Analysis – Explore, Visualise, Analyse
While modern data analysis is carried out using software; the PPDAC – Analysis Stage should emphasise teaching and learning a conceptual understanding of analytical techniques and the ability to interpret the output of software packages rather than on the ability to hand calculate formulae. Learners must know how to make sense of what the data means in the context of the problem they are trying to solve. The first step in data analysis is to get to know the data, often by “eyeballing” it in a graph or table. For learners within Broad General Education (BGE), this means knowing how to read and reason about tables, charts, graphs and infographics. Learners will encounter a wide range of engaging, interactive and informative techniques for showing data in the media or on the internet. These representations are often considerably more complex and informative than traditional pie or bar charts and learners will need some support as they learn to understand them.

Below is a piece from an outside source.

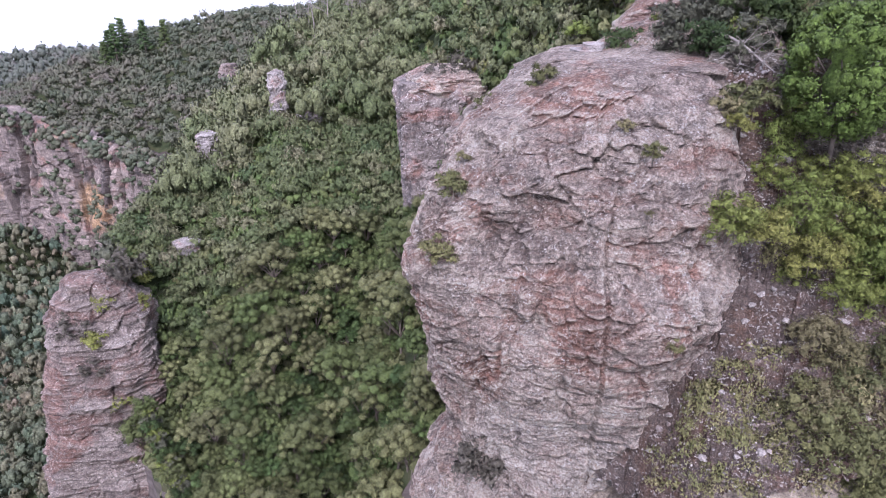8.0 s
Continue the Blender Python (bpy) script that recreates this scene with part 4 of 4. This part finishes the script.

They should also know how to create tables, charts and diagrams either by hand (particularly in the early levels) or by using software packages or programming languages (in the senior phase).
The next stage in data analysis is to summarise it with descriptive statistics such as mean and spread (average, median, mode, minimum, maximum inter-quartile ranges and later standard deviation).
By the end of Broad General Education learners should know how to:
- Read and create tables, charts, graphs or infographics of data;
- Summarise a dataset using descriptive statistics such as mean and spread;
- Calculate and interpret effect sizes to answer the questions: how much of a difference is there between these two groups and does it matter?
Senior phase learners should know how to:
- Calculate and interpret effect sizes using standardized measures such as Cohen’s d;
- Understand in principle how inferential statistical tests such as t-test and correlation work and be able to interpret the output;
- Understand in principle how machine learning algorithms work and be able to interpret the output;
- Evaluate the quality of analysis to decide whether it was conducted fairly.
Software considerations
Learners need access to a range of software packages for collecting, analysing and presenting data including spreadsheets, point and click data analysis tools, commercial visualisation tools, and programming environments for data science.
In the BGE, access to a simple spreadsheet package is likely to be most useful, alongside simple point and click analysis tools such as CODAP (Common Online Data Analysis Platform). Learners in the Senior Phase (SP), particularly those who choose to study the National Progression Award in Data Science, will additionally benefit from commercially available visualisation tools and specialist programming environments.